• **THE EXERCISE**
Output the first line of the listing and each line after it, up to and including the line that contains "screen_pine(x, y, h, 36, 0.6, SHADE, 0, 1.05)", exactly as written, minus the pictures.

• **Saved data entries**
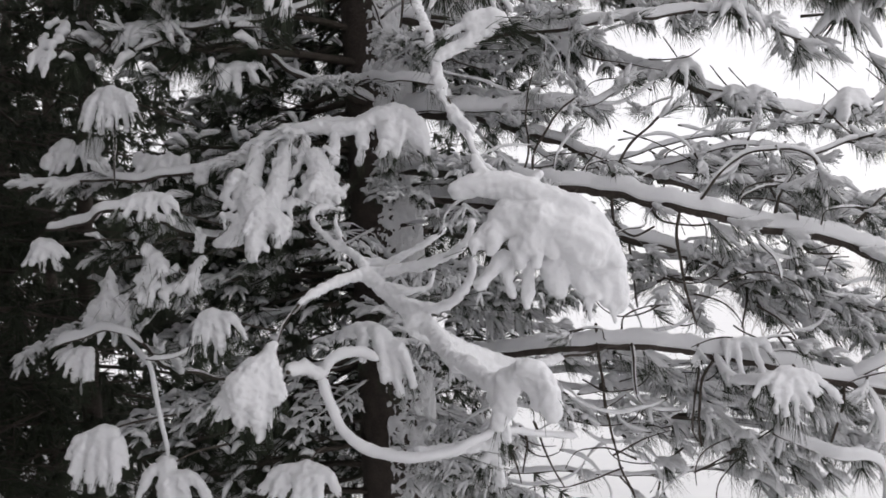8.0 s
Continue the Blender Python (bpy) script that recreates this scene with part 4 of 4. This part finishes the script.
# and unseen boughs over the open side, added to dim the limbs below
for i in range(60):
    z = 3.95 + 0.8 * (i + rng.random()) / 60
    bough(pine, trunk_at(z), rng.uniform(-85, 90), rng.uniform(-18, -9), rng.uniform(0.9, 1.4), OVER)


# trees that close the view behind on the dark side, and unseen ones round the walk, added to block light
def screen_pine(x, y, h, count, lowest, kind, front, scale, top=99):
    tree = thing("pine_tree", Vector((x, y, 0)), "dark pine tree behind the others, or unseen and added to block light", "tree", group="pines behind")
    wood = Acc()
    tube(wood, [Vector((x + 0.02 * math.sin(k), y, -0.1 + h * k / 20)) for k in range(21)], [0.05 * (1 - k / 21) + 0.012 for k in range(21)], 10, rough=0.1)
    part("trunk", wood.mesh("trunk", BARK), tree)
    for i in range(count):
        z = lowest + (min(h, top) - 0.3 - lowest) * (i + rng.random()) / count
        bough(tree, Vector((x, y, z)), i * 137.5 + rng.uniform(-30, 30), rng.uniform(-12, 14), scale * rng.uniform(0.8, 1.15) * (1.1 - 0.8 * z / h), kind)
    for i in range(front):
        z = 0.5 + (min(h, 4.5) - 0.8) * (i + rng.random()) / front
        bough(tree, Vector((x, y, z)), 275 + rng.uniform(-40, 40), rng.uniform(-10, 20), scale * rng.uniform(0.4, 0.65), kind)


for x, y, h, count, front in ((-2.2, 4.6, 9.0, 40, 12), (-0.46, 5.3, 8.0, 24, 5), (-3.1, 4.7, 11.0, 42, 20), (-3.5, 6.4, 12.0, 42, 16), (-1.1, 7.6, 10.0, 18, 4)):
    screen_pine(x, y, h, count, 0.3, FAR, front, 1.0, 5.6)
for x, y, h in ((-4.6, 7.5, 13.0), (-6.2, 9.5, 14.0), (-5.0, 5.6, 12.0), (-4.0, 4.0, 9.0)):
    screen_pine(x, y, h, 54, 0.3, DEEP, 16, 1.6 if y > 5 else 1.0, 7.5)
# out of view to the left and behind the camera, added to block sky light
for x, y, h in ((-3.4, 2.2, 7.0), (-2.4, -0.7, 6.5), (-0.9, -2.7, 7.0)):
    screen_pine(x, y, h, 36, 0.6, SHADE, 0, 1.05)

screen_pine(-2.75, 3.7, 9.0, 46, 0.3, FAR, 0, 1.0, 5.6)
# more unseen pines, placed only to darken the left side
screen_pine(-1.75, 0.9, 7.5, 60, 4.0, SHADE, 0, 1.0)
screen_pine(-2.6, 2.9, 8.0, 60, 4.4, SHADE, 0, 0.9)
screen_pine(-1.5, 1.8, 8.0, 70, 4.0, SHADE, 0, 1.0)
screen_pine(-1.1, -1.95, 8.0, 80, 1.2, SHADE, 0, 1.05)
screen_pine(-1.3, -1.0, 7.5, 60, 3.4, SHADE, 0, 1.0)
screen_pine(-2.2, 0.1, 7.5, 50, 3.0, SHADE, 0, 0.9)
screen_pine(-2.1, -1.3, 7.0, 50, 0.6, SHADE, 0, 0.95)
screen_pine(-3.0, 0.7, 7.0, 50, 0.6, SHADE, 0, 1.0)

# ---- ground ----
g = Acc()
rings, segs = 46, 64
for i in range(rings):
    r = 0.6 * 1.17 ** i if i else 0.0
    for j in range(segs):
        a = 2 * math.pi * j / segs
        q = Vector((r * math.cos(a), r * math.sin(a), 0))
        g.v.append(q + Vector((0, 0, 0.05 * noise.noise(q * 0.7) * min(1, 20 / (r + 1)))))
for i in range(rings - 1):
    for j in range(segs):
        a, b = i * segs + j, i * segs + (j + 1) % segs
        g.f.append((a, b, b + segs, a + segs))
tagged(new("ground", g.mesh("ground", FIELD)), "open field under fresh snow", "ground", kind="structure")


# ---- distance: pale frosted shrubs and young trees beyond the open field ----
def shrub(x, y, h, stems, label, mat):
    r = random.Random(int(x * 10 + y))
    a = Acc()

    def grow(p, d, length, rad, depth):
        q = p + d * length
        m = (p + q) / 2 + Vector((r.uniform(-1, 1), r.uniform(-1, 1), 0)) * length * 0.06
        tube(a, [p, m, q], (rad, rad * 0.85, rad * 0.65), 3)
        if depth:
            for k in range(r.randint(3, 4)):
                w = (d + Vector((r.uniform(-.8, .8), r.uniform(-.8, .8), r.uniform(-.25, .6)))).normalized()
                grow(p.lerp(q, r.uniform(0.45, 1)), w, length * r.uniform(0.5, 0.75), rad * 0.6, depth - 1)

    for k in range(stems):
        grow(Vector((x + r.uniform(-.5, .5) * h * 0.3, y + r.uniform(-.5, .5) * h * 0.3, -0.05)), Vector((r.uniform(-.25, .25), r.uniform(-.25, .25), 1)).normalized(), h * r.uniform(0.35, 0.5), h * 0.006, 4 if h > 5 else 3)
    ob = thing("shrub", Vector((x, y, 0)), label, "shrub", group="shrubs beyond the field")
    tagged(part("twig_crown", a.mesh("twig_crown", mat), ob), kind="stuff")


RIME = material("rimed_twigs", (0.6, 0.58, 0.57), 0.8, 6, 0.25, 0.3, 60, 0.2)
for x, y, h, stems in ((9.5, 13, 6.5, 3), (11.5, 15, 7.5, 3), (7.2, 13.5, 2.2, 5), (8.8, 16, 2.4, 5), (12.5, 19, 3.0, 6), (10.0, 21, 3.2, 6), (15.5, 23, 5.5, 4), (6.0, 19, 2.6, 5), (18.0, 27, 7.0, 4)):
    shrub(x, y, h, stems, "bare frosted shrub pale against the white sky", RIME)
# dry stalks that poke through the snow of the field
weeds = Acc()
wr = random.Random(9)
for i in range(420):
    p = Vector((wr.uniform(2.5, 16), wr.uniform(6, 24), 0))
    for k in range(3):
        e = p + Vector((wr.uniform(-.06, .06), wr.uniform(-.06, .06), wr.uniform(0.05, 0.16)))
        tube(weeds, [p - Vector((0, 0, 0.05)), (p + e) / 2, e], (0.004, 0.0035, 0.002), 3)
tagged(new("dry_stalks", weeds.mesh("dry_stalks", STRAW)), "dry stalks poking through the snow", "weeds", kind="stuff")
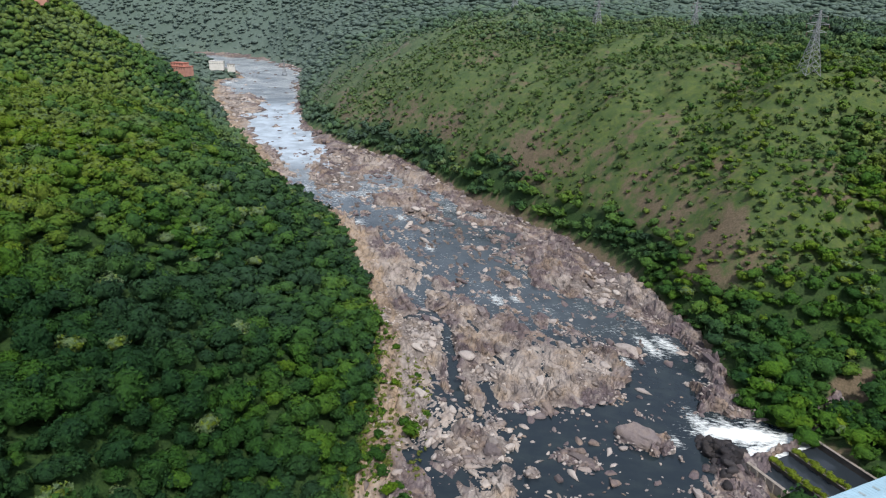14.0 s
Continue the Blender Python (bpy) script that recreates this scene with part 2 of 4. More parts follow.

• **THE RESPONSE**
8.0 s
Continue the Blender Python (bpy) script that recreates this scene with part 4 of 4. This part finishes the script.
# and unseen boughs over the open side, added to dim the limbs below
for i in range(60):
    z = 3.95 + 0.8 * (i + rng.random()) / 60
    bough(pine, trunk_at(z), rng.uniform(-85, 90), rng.uniform(-18, -9), rng.uniform(0.9, 1.4), OVER)


# trees that close the view behind on the dark side, and unseen ones round the walk, added to block light
def screen_pine(x, y, h, count, lowest, kind, front, scale, top=99):
    tree = thing("pine_tree", Vector((x, y, 0)), "dark pine tree behind the others, or unseen and added to block light", "tree", group="pines behind")
    wood = Acc()
    tube(wood, [Vector((x + 0.02 * math.sin(k), y, -0.1 + h * k / 20)) for k in range(21)], [0.05 * (1 - k / 21) + 0.012 for k in range(21)], 10, rough=0.1)
    part("trunk", wood.mesh("trunk", BARK), tree)
    for i in range(count):
        z = lowest + (min(h, top) - 0.3 - lowest) * (i + rng.random()) / count
        bough(tree, Vector((x, y, z)), i * 137.5 + rng.uniform(-30, 30), rng.uniform(-12, 14), scale * rng.uniform(0.8, 1.15) * (1.1 - 0.8 * z / h), kind)
    for i in range(front):
        z = 0.5 + (min(h, 4.5) - 0.8) * (i + rng.random()) / front
        bough(tree, Vector((x, y, z)), 275 + rng.uniform(-40, 40), rng.uniform(-10, 20), scale * rng.uniform(0.4, 0.65), kind)


for x, y, h, count, front in ((-2.2, 4.6, 9.0, 40, 12), (-0.46, 5.3, 8.0, 24, 5), (-3.1, 4.7, 11.0, 42, 20), (-3.5, 6.4, 12.0, 42, 16), (-1.1, 7.6, 10.0, 18, 4)):
    screen_pine(x, y, h, count, 0.3, FAR, front, 1.0, 5.6)
for x, y, h in ((-4.6, 7.5, 13.0), (-6.2, 9.5, 14.0), (-5.0, 5.6, 12.0), (-4.0, 4.0, 9.0)):
    screen_pine(x, y, h, 54, 0.3, DEEP, 16, 1.6 if y > 5 else 1.0, 7.5)
# out of view to the left and behind the camera, added to block sky light
for x, y, h in ((-3.4, 2.2, 7.0), (-2.4, -0.7, 6.5), (-0.9, -2.7, 7.0)):
    screen_pine(x, y, h, 36, 0.6, SHADE, 0, 1.05)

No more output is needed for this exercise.